EXERCISE: Reproduce all the lines exactly as they stand, apart from the pictures.

DATASET CONTENT:
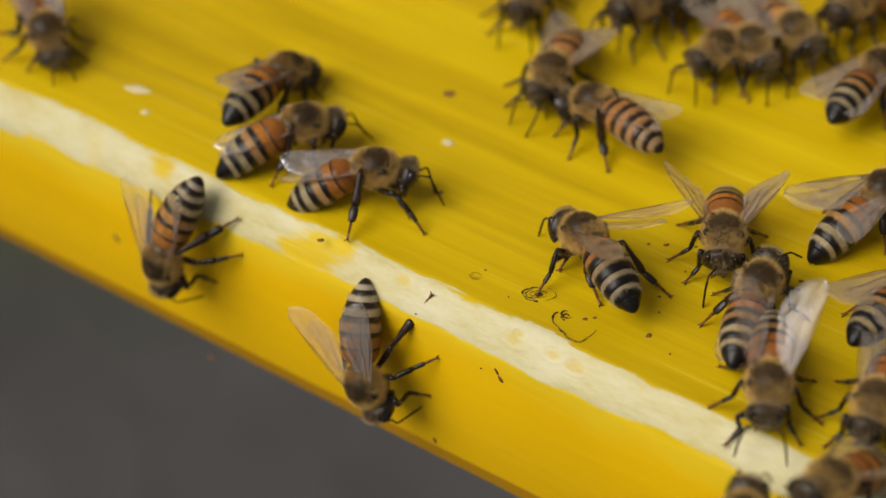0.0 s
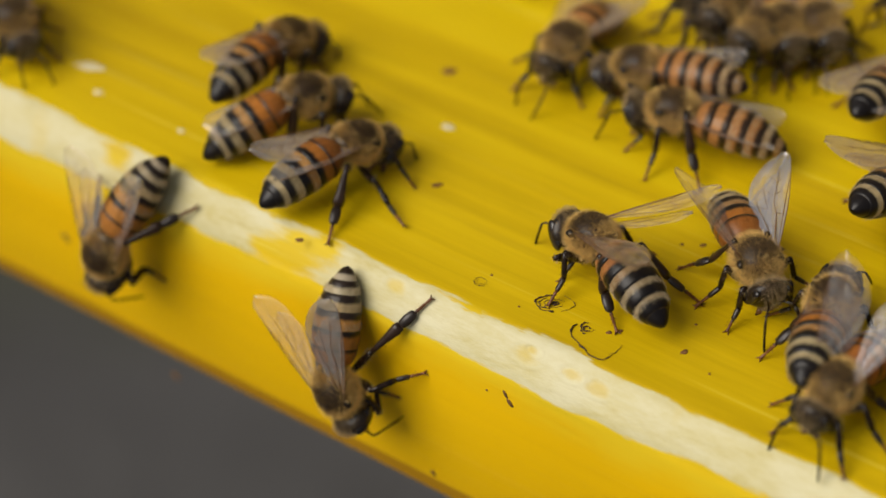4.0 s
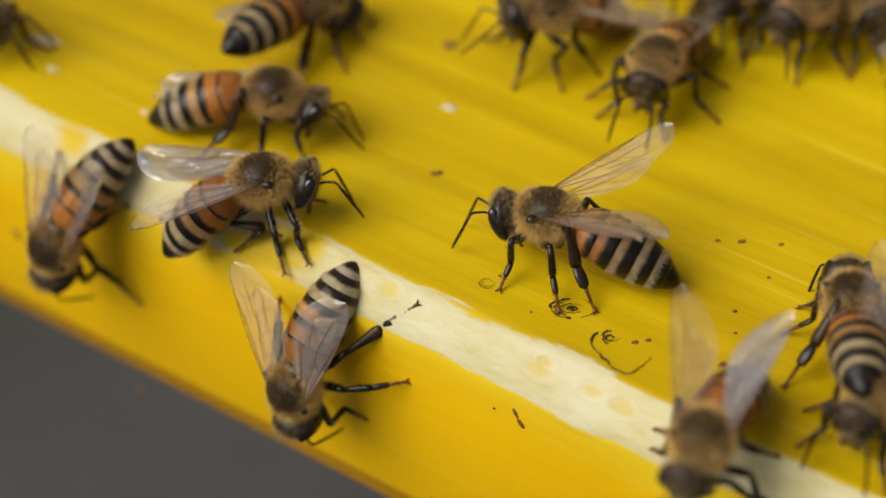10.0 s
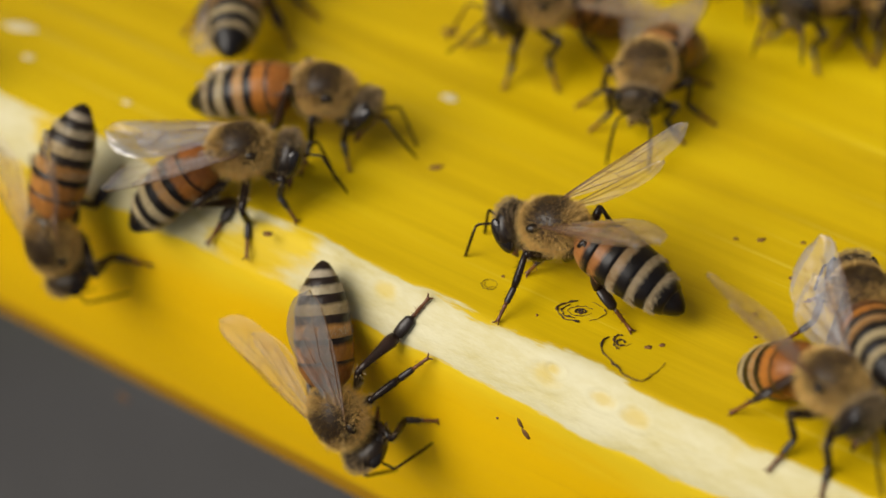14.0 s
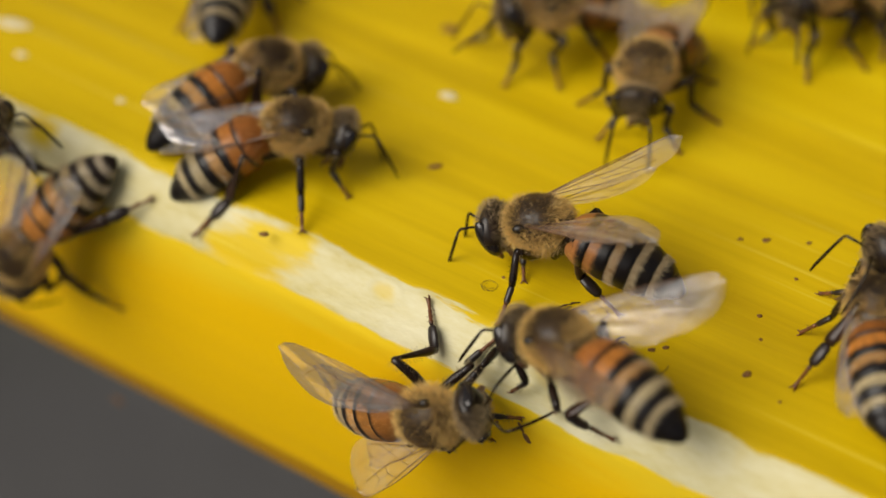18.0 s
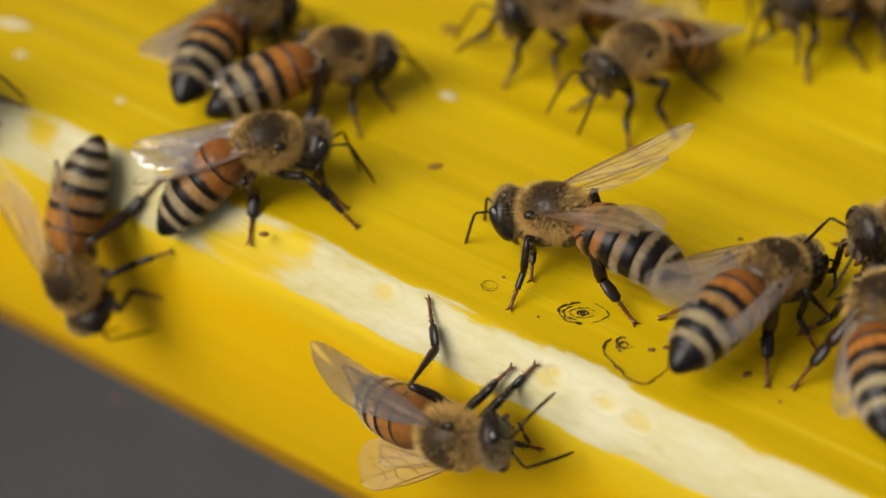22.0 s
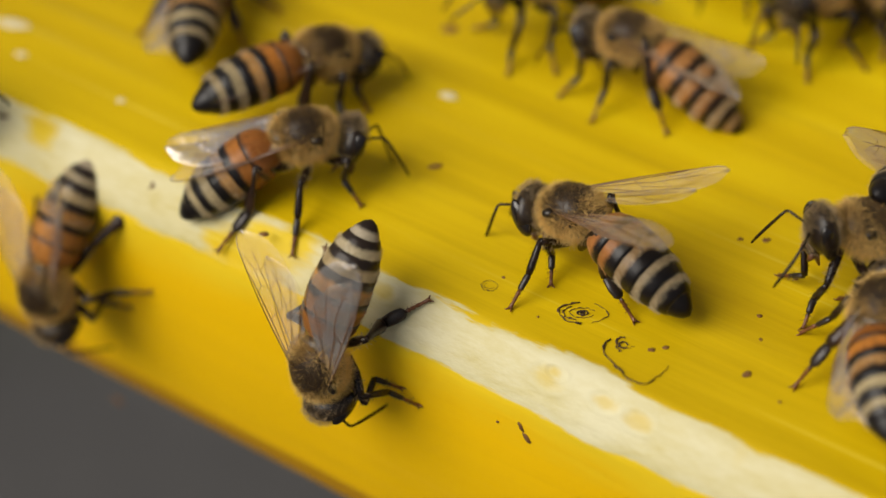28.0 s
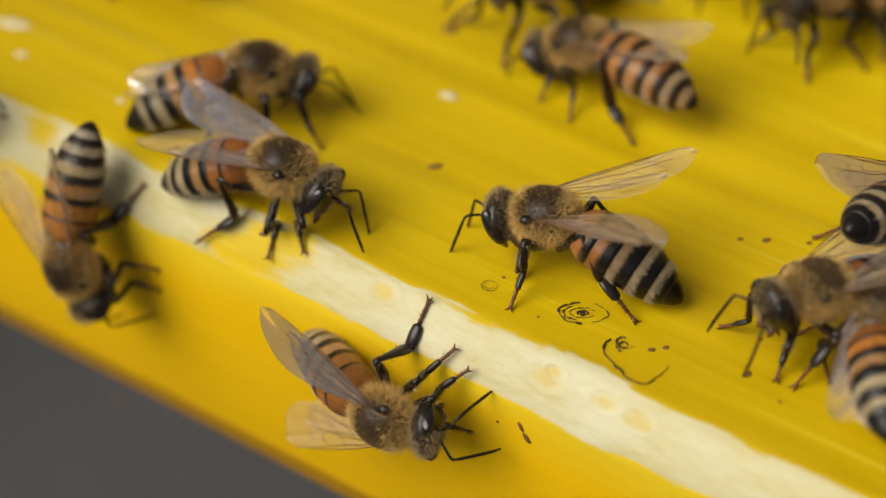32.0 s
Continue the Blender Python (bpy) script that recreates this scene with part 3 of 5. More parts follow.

FINISHED TASK:
0.0 s
4.0 s
10.0 s
14.0 s
18.0 s
22.0 s
28.0 s
32.0 s
Continue the Blender Python (bpy) script that recreates this scene with part 3 of 5. More parts follow.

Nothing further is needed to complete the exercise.